Thierry Clairefond utilise l'électricité produite par ses deux trackers solaires dans ses bâtiments avicoles (chaîne d'alimentation des volailles, éclairage, ventilation, brumisation), celui des veaux (préchauffage de l'eau, ventilation, lumière) ainsi que pour faire fonctionner la pompe d'arrosage des cultures et divers autres usages. En illustration, un exemple : la courbe de consommation d'électricité de son exploitation le 2 juin (journée ensoleillée) dont celle produite avec ses trackers photovoltaïques (en vert).
Même s'il a encore peu de recul, Thierry Clairefond se dit satisfait. Il estime avoir fait une économie de 35 à 40 % en mai par rapport à sa consommation habituelle d'électricité (EDF). « Le but du jeu est de la réduire le plus possible, de rembourser le crédit bancaire avec l'économie réalisée, précise-t-il. Au plus le tarif d'EDF augmentera, au plus mon installation sera rentable. Pour l'électricité que je produis, je ne suis pas tributaire des hausses de prix. En plus, c'est de l'énergie verte, qui ne pollue pas et qui donne à l'agriculture une image moderne. » Thierry Clairefond espère qu'un jour le stockage en batteries de cette énergie renouvelable sera possible.
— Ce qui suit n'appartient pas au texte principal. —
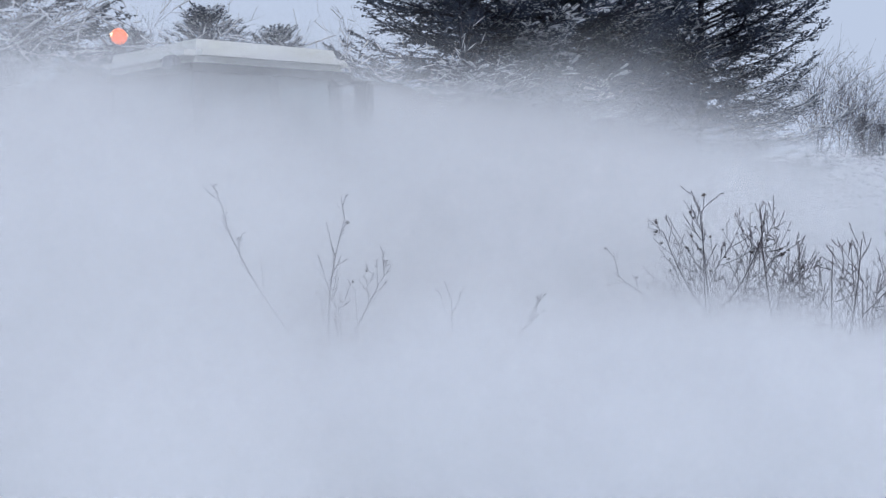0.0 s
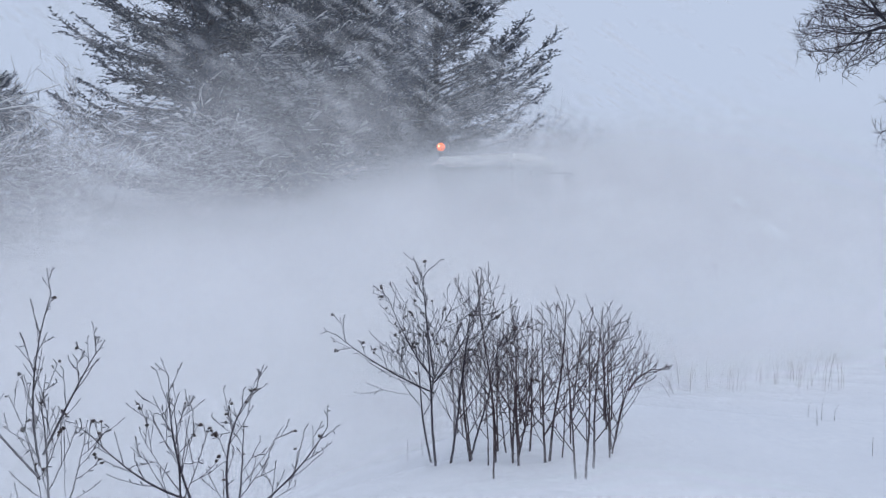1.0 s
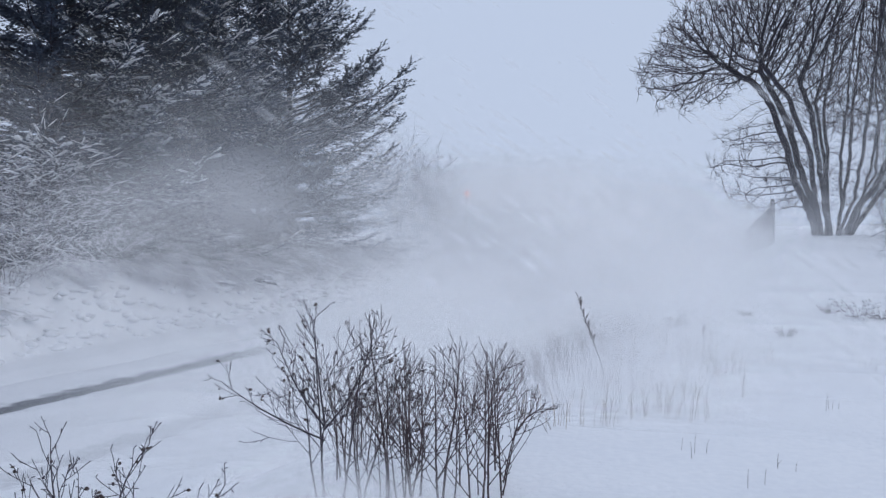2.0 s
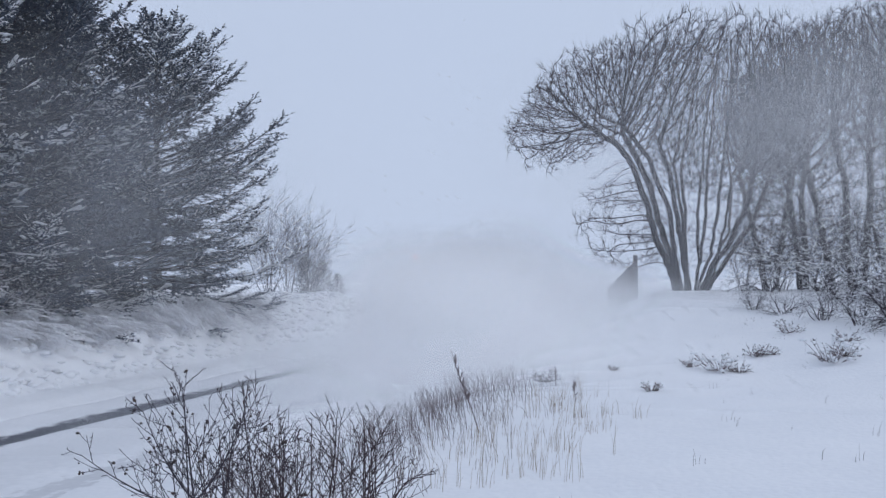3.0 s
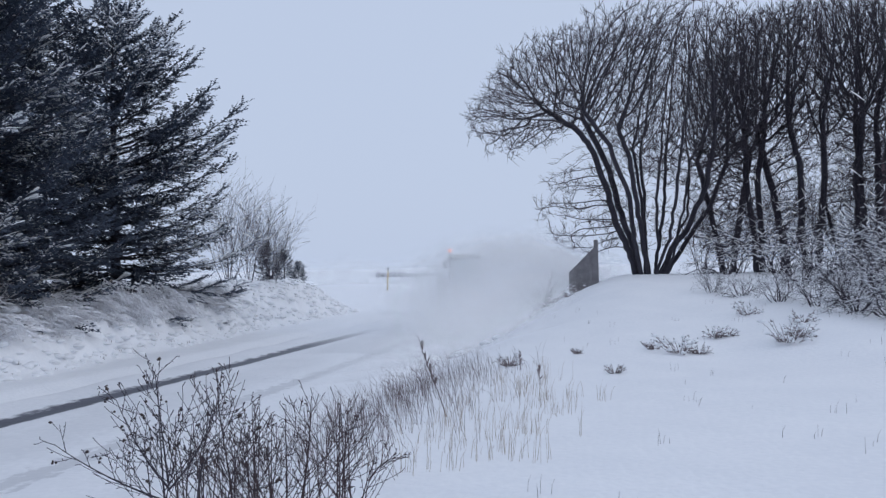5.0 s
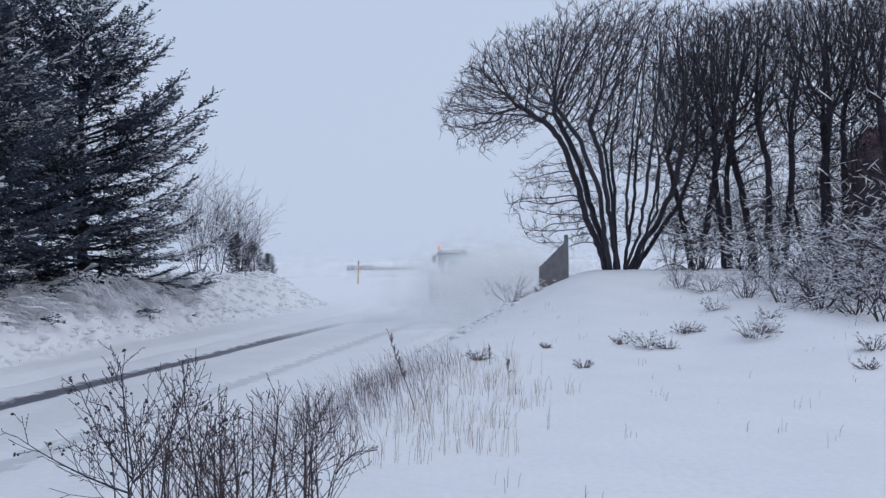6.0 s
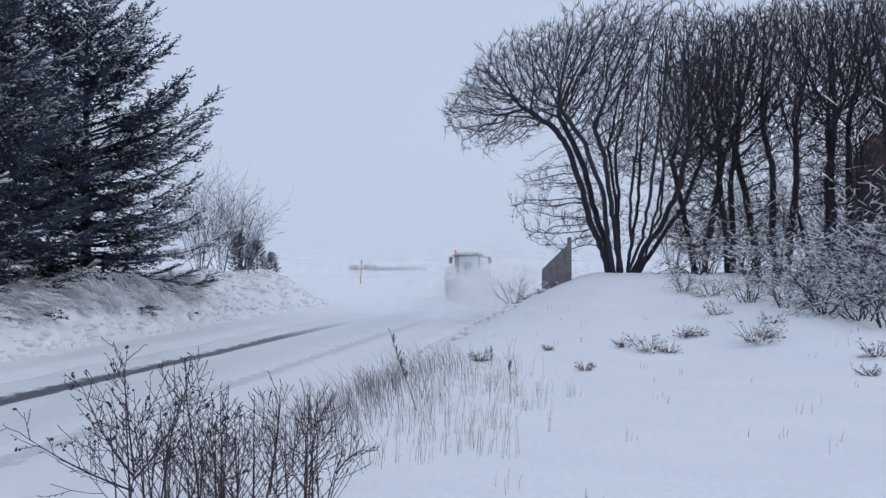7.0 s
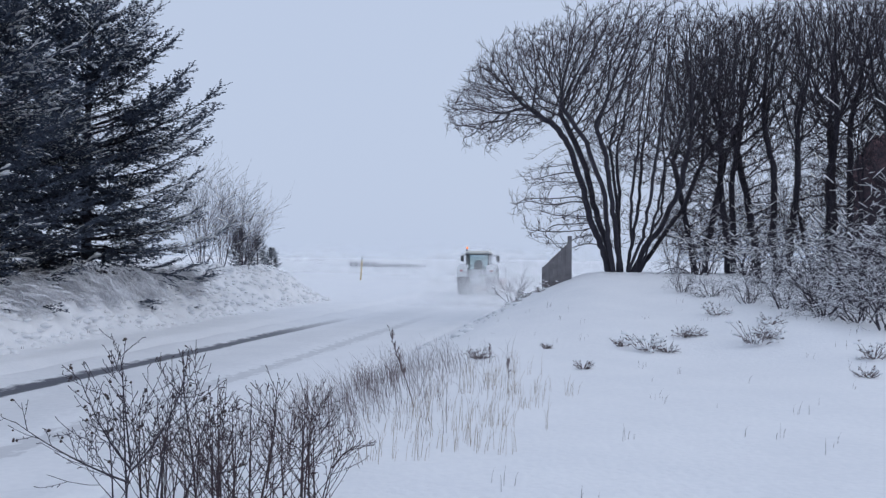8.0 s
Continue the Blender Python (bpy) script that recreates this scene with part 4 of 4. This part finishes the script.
def flakes(seed, count, lo, hi, size, long, fall):
    """Flakes drawn out along their flight."""
    random.seed(seed)
    b = Build()
    way = Vector(fall).normalized()
    for _ in range(count):
        c = Vector([rnd(a, d) for a, d in zip(lo, hi)])
        k = size * rnd(0.4, 1.5)
        start = len(b.v)
        n = Vector((0.2, -0.8, 0.8)) + jitter(0.3)
        acr = way.cross(n).normalized() * k
        al = way * k * long * rnd(0.6, 1.5)
        b.v += [c, c + al, c + al * 0.5 + acr * 0.8, c + acr, c - al * 0.5 + acr * 0.7, c - al, c - al * 0.5 - acr * 0.8, c - acr, c + al * 0.5 - acr * 0.7]
        uv = [(0, 0), (1, 0), (0.8, 0.6), (0, 1), (-0.8, 0.6), (-1, 0), (-0.8, -0.6), (0, -1), (0.8, -0.6)]
        for j in range(8):
            face = (0, 1 + j, 1 + (j + 1) % 8)
            b.f.append(tuple(start + q for q in face))
            b.uv += [uv[q] for q in face]
    return tagged(part("snow_flakes", b, FLAKE, None, "snow flakes blown on the wind"), category="snow", group="blown snow", kind="stuff")


WIND = Vector((6.5, 0.6, -4.6))
FLAKES = []
for i, (t_mid, count, long, size) in enumerate(((0.75, 420, 2.8, 0.085), (1.15, 460, 2.8, 0.085), (1.55, 400, 2.6, 0.085), (2.3, 200, 2.6, 0.05), (2.8, 90, 1.4, 0.03))):
    ob = flakes(400 + i, count, (-3.6, -4.0, -2.2), (3.6, 4.0, 2.2), size, long, WIND)
    FLAKES.append((ob, Vector((-4.9 + 0.3 * i, 11.0 + 1.2 * i, 4.2)), t_mid))
FLAKES.append((flakes(410, 300, (-4.5, -4.0, -2.4), (4.5, 4.0, 2.4), 0.034, 1.3, WIND), Vector((2.6, 13.0, 4.0)), 2.85))


def motions():
    """All that moves besides the camera."""
    turn = ROAD_TURN
    walk(tractor, [(t, pose(road_at(y), y, 0.0, 0, 0, turn)) for t, y in TRACTOR_Y])
    ticks = [k / 15 for k in range(121)]
    for w, r in WHEELS:
        at = w.matrix_basis.translation.copy()
        walk(w, [(t, pose(*at, -math.degrees((tractor_y(t) - 5.6) * 1.012 / r), 0, 0)) for t in ticks])
    for ob, x, y, t0, k in CLOUDS:
        rows = []
        for j in range(0, 41):
            t = j * 0.2
            q = t - t0
            if q <= 0:
                z = -4.2 + (4.2 + 0.9 * k) * float(step(-0.25, 0.0, q))
                rows.append((t, pose(x - 0.3, y, z)))
            else:
                z = 0.9 * k + 0.25 * min(q, 0.6) - (0.65 * max(0.0, q - 0.5) + 0.32 * max(0.0, q - 0.5) ** 2) * (1.3 if y < 16 else 0.6)
                rows.append((t, pose(x - 0.3 + 0.9 * min(q, 4), y - 0.2 * min(q, 4), max(z, -5.0), 0, 0, 7 * min(q, 4))))
        walk(ob, rows)
    for ob, x, y, z, r, t0, t1 in THROWN:
        rows = []
        for j in range(41):
            t = j * 0.2
            up = float(step(t0 - 0.5, t0, t)) if t0 > 0 else 1.0
            down = max(0.0, (t - t0) / (t1 - t0))
            low = -1.7 * r - 0.3
            h = low + (z - low) * up - (z - low) * min(1.0, down ** 1.7)
            rows.append((t, pose(x + 0.6 * min(t, t1) - 0.6 * t0, y + 0.1 * min(t, t1), h, 0, 0, -6 * min(t, t1))))
        walk(ob, rows)
    for ob, x, y, z, peak in VEILS:
        walk(ob, [(t, pose(x + (t - peak) * 0.8, y, max(-7.0, z - (2.0 if t > peak else 3.2) * abs(t - peak) ** 1.6))) for t in (0.0, 0.4, 0.8, 1.2, 1.7, 2.2, 2.8, 3.4, 4.2, 5.2, 8.0)])
    for ob, mid, t_mid in FLAKES:
        rows = []
        for j in range(17):
            t = j * 0.5
            q = max(-1.6, min(1.6, t - t_mid))
            rows.append((t, Matrix.Translation(mid + WIND * q)))
        walk(ob, rows)


motions()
Concernant le surplus de production, Jérôme Heulot, responsable commercial chez OKWind, indique qu'un contrat est en cours de finalisation avec une régie pour le rachat à 5,5 ou 6 centimes du kilowattheure. « C'est, dit-il, en bonne voie. »

Annie Laurie

OKWind et ses trackers solaires

Les panneaux des trackers photovoltaïques OKWind sont équipés de cellules bifaces : la face arrière (photo) capte aussi la lumière pour générer de l'électricité.
OKWind est un fabricant français de générateurs à énergies renouvelables. Basée à Vitré (Ille-et-Vilaine), cette société a été créée en 2009 par Louis Maurice et Daniel Heulot. Aujourd'hui, elle est en plein développement. Elle emploie une cinquantaine de salariés (près de 70 fin 2019) et a réalisé un chiffre d'affaires de 9,4 millions d'euros en 2018 (prévision de 15 millions en 2019) contre 900 000 euros en 2015.
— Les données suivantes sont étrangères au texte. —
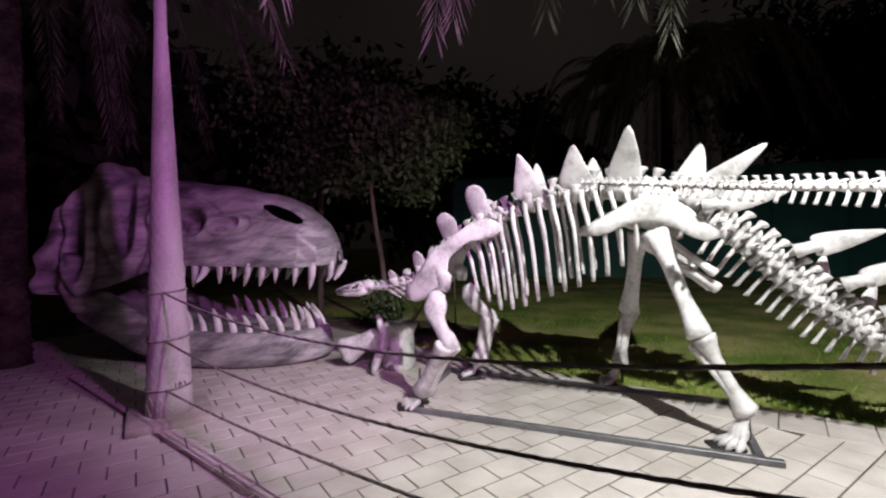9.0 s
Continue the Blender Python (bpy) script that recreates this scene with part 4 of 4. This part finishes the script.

95 % des ventes dans l'agricole
OKWind a posé son premier tracker photovoltaïque en 2013. Depuis, elle en a commercialisé autour de 650 en France (deux dimensions disponibles : panneaux de 75 ou 117 m2 de cellules), dont 95 % auprès du monde agricole : 50 % dans des exploitations avec élevage de porcs (Grand-Ouest), 30 % avec élevage de volailles (principalement de poules pondeuses), 15 % avec élevage de vaches laitières (équipés de robots de traite), ainsi que 5 % dans les secteurs industriel et tertiaire. Benoît Pineau, chargé des marchés agricoles et export au sein d'OKWind, signale aussi des premiers marchés, très récents, à l'étranger (en Afrique).